● WRITTEN INSTRUCTION
Please work out how many lines in the material contain "recreates" and give only that figure.

— begin SUPPLIED ENTRIES —

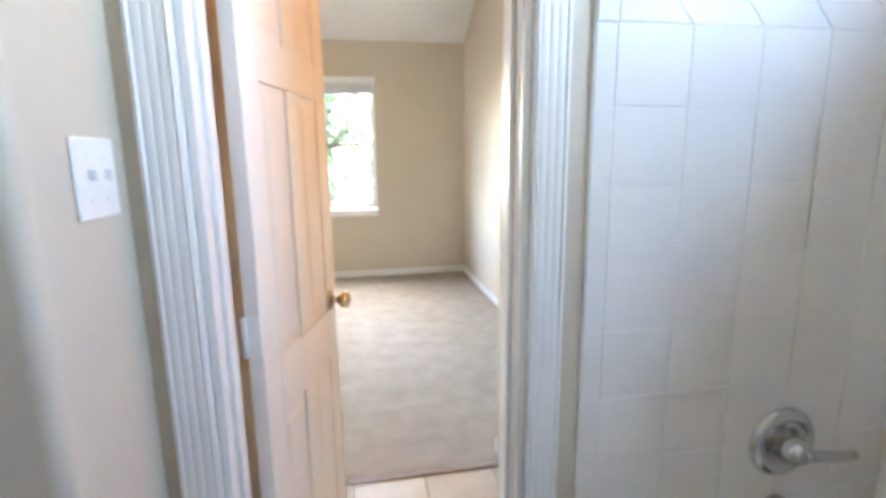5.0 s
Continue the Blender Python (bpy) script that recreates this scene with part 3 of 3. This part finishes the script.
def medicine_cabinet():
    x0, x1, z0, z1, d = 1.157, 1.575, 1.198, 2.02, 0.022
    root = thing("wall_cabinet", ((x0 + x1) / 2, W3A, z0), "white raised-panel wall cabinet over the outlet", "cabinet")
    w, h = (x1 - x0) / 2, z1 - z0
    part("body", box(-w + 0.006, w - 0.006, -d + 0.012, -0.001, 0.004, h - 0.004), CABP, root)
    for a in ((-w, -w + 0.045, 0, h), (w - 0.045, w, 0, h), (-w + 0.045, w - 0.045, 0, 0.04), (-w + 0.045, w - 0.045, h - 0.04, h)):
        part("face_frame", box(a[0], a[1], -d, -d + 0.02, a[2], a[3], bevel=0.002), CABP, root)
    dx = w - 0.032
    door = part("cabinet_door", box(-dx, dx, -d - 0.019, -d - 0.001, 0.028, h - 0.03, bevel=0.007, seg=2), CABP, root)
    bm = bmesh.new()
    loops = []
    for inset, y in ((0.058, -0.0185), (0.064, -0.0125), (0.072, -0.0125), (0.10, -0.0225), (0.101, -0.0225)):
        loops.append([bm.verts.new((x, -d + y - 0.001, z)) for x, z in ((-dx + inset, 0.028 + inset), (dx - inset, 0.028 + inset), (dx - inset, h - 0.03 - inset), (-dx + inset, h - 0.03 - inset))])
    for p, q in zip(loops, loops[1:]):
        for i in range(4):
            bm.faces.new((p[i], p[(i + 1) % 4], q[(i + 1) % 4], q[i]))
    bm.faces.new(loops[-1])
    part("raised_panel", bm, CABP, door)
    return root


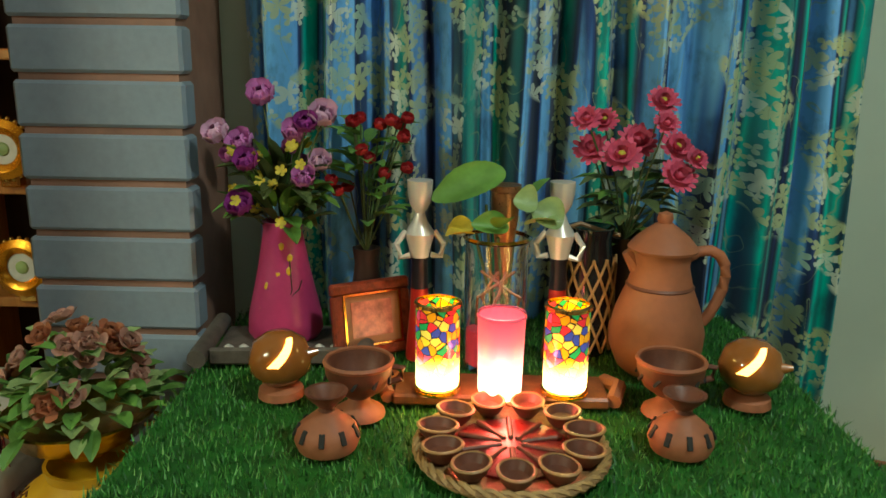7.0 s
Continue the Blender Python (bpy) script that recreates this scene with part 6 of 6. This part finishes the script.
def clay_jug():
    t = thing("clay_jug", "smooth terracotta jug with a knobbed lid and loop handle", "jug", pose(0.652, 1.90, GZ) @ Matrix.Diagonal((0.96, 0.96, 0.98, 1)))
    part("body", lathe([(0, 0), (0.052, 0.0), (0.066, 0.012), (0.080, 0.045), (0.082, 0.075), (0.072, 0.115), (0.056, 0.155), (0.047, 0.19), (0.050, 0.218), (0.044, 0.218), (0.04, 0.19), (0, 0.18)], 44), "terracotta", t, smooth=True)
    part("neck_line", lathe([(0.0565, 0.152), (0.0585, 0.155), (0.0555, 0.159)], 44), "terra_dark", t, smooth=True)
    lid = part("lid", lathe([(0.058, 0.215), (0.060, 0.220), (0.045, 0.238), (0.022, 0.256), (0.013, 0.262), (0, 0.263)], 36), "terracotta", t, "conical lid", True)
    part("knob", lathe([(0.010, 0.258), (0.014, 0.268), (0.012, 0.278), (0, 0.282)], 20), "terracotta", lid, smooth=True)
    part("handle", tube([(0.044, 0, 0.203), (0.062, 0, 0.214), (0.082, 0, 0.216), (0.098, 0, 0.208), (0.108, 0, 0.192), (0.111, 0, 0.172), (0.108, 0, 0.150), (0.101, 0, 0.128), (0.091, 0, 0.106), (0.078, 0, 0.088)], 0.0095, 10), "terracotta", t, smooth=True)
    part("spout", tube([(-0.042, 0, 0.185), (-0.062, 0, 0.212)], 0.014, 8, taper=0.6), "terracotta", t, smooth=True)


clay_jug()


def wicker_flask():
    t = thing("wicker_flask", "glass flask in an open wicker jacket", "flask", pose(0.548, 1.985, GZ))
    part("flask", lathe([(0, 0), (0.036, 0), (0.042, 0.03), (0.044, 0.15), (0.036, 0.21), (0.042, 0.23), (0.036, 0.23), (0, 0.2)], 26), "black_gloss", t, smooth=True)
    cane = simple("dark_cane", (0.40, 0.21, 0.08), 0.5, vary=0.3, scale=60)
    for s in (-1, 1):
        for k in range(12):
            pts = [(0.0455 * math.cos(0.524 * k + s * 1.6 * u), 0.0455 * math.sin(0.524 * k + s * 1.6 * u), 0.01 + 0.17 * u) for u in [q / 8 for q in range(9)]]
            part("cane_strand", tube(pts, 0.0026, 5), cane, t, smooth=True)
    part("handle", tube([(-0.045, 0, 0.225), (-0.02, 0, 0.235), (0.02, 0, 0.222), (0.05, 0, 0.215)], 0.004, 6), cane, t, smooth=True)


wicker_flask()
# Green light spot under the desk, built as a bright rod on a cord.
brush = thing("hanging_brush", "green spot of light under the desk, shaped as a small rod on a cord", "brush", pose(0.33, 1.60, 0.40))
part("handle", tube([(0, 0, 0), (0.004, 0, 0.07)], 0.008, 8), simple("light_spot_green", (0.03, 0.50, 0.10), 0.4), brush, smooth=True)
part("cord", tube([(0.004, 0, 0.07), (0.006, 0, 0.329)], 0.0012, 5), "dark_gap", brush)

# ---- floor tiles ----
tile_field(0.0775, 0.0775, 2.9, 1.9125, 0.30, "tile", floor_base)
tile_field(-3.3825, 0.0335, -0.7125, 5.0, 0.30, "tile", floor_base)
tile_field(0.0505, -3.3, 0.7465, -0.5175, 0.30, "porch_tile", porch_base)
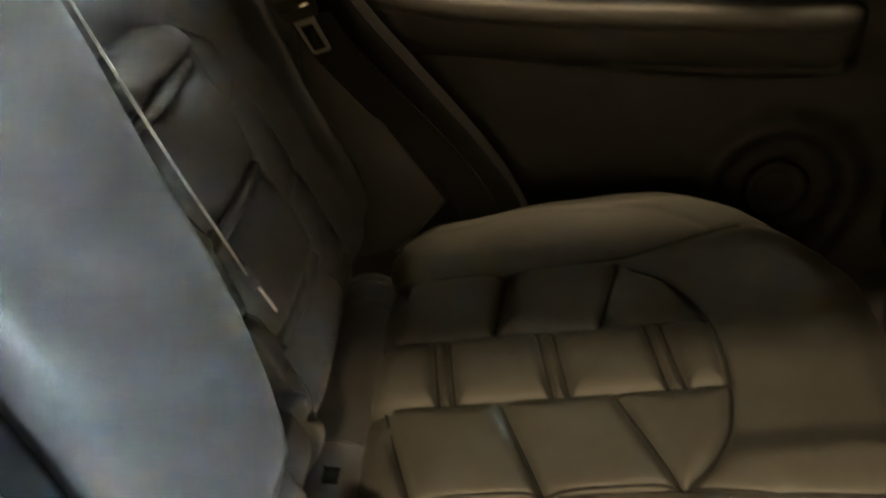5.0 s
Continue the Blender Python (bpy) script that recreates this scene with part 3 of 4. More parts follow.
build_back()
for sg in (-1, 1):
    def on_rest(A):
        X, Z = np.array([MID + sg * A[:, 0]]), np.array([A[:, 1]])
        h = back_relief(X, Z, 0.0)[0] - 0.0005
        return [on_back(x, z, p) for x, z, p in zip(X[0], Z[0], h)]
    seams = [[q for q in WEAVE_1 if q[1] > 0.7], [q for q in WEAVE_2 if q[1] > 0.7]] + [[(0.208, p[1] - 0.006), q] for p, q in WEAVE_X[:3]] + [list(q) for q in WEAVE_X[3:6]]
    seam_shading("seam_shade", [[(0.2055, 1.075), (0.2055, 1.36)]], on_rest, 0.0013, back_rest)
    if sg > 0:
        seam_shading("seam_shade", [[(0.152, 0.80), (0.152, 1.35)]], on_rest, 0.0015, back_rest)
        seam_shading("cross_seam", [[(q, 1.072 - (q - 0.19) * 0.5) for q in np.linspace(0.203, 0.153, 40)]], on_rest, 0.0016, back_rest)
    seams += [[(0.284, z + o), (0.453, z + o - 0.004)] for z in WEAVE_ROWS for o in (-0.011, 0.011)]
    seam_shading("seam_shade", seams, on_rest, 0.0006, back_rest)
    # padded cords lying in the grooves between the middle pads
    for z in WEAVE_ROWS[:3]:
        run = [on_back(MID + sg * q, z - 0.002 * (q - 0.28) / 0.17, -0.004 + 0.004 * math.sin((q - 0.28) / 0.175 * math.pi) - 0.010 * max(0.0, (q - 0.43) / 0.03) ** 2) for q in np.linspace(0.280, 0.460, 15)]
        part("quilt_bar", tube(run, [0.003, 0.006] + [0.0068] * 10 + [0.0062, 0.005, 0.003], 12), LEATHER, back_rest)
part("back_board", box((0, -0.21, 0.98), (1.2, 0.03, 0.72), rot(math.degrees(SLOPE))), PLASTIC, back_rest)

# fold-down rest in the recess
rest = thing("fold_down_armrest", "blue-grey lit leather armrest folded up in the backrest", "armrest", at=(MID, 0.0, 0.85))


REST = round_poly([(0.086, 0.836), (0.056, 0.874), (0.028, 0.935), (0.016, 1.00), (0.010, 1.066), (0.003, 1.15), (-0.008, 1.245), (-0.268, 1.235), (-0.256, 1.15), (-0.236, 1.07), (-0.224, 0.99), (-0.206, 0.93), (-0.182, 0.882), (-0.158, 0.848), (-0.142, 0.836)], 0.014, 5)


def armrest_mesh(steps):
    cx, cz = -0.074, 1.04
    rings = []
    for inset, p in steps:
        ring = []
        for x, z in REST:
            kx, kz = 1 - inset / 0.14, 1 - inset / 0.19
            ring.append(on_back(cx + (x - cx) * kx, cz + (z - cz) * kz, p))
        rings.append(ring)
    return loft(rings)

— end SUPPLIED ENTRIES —

● RESULT OF THE TASK
3